Occasionally, there’s themed nights like a taco night or grill night on the Fourth of July as a nod towards the American foods students tend to miss most. Dessert varies from popsicles to homemade tiramisu. The chef always celebrates birthdays with an extra special dessert.

For Tuck, “As much as I love a well-prepared Italian meal, sometimes one of the best things to eat can be when you reach up and grab plums off a tree. That late summer really sweet Italian plums are wonderful and all over the place. A hallmark of the end of summer are also the blackberries. You’re fighting through these thorny, tangled bushes then all of a sudden, it gives you this great gift at the end of the summer with these beautiful blackberries that you can pick off the bush.”

Working in the field may sound appealing, but it’s not for everyone.

“I always tell students when they come on a project like this, they’re not studying archeology, they are archeologists,” Tuck said. “We have exactly the same professional obligations as a project that runs with a paid staff.”

Tuck shares his final words of wisdom: “Working in the field you have this moment where you reveal something through that archaeological process that you didn’t know before. It’s a moment where you know something, you have this piece of information and you are the only person in the world who knows this thing in that moment. It makes me feel very small and insignificant in the grand scheme of things and I like that, I really do.”

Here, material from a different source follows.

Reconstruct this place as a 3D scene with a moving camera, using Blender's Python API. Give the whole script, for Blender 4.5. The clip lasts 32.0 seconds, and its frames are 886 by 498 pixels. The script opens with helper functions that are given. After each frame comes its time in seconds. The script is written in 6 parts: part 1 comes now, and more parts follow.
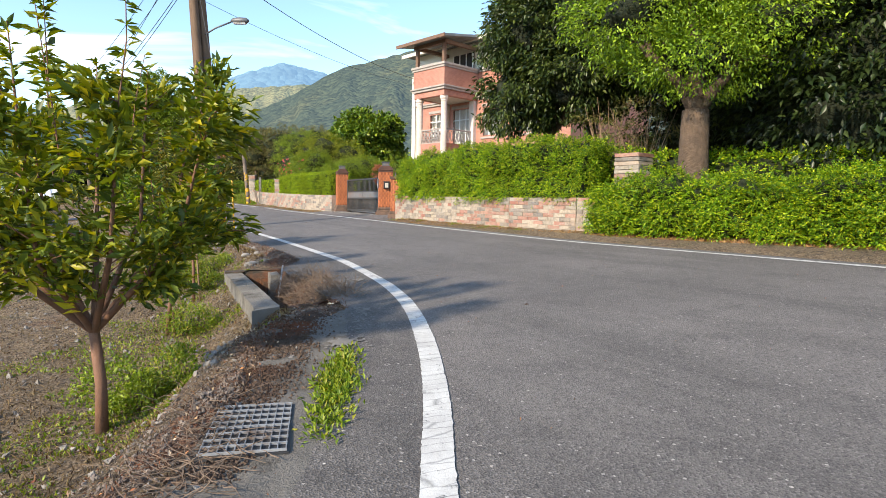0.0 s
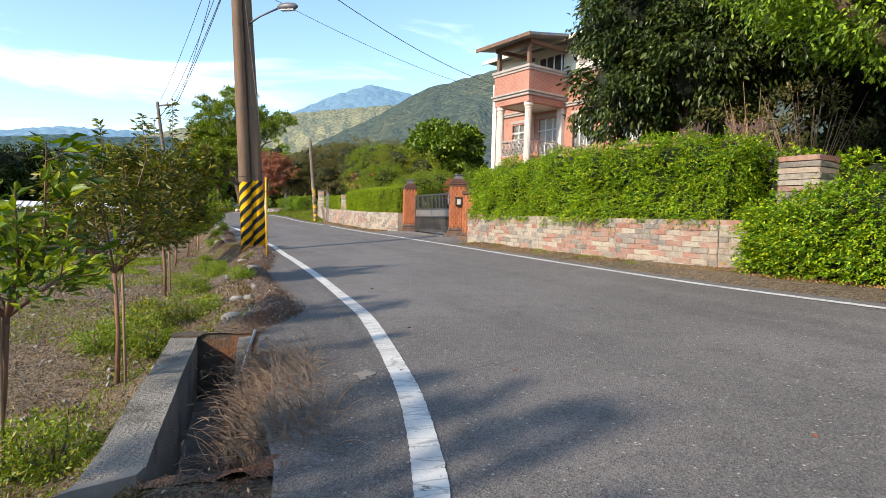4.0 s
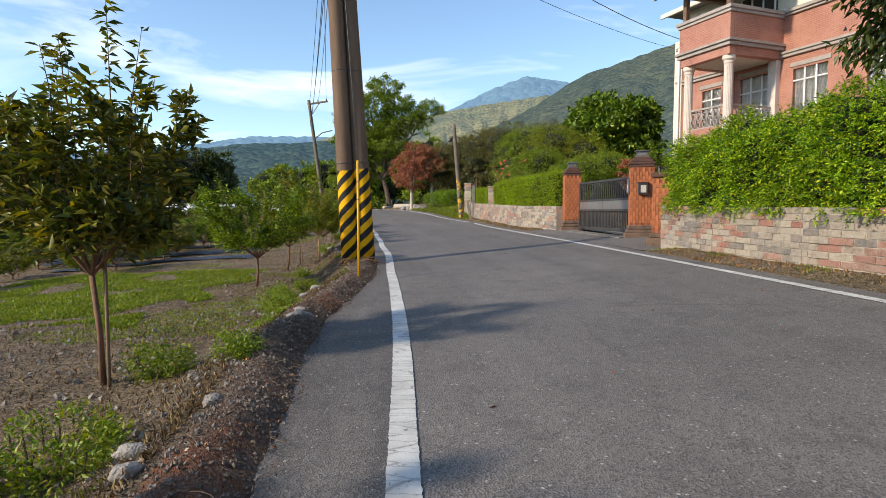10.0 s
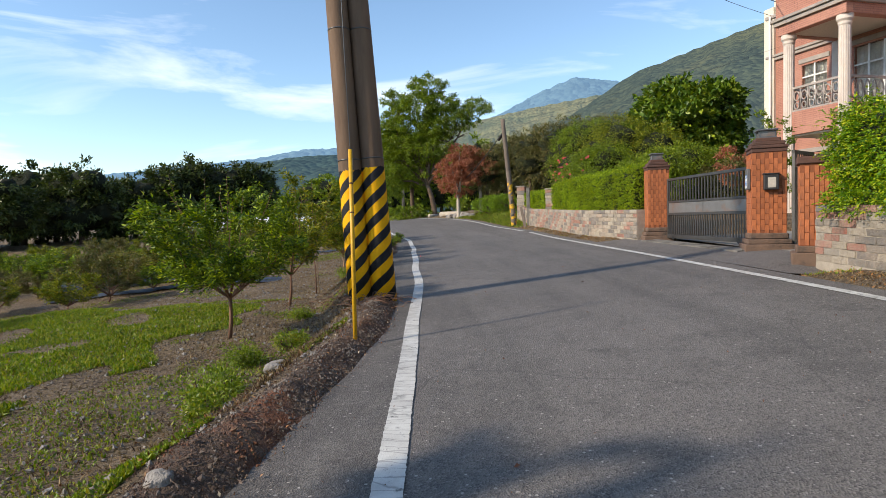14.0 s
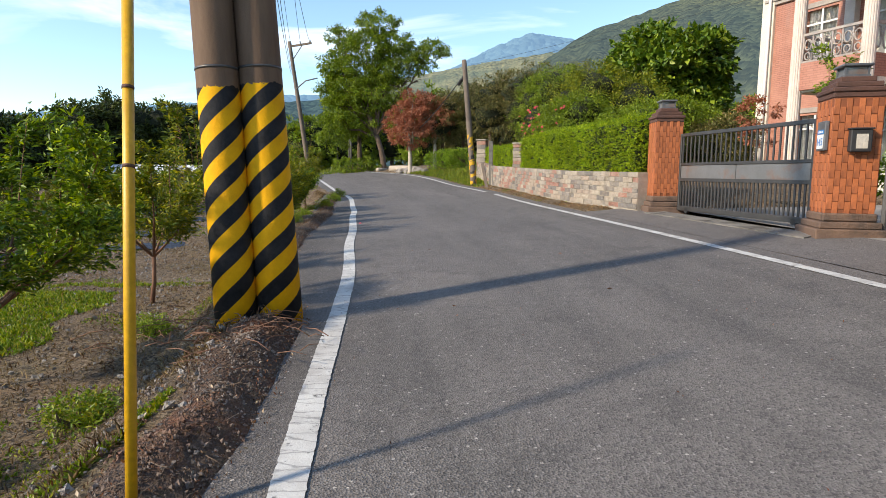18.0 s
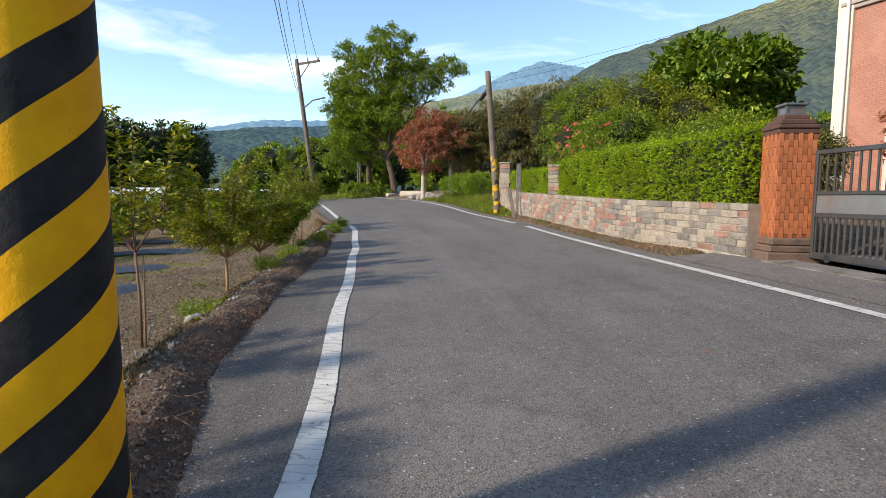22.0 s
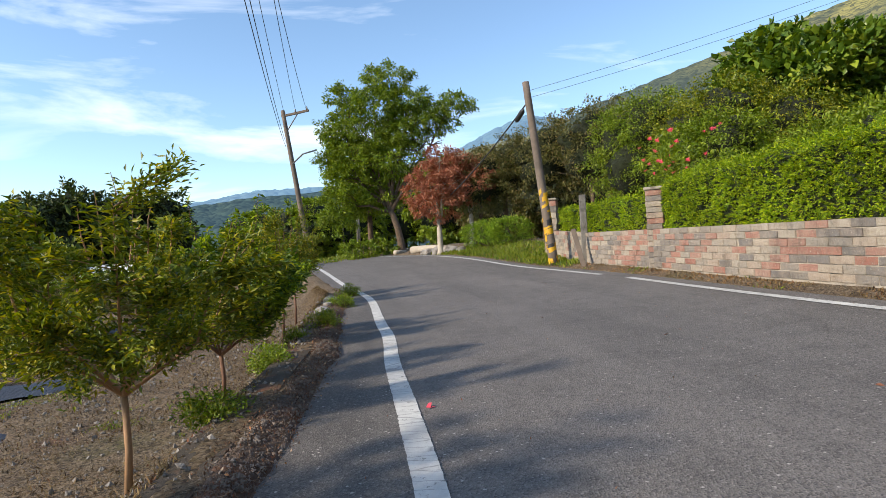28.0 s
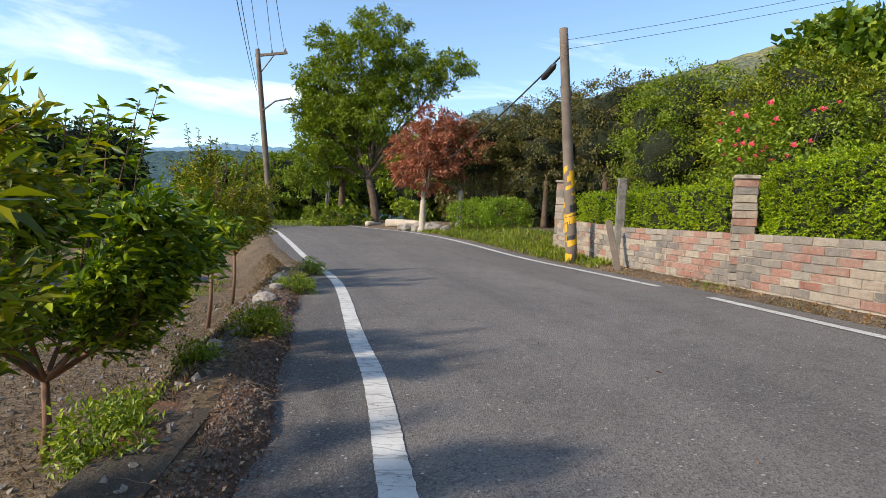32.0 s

“If working for 15 hours a day in the sun and being exhausted is not your thing, okay that’s great. But if this idea that you get to know something that no one else knows for that moment and you pass it onto the next person and describe what you think it is and they pass it on and they pass it on and it grows out into something that joins this body of human knowledge appeals to you, then come on the program,” he said. “It’s a beautiful place, the food is amazing, the work is fascinating but it’s not for everybody.”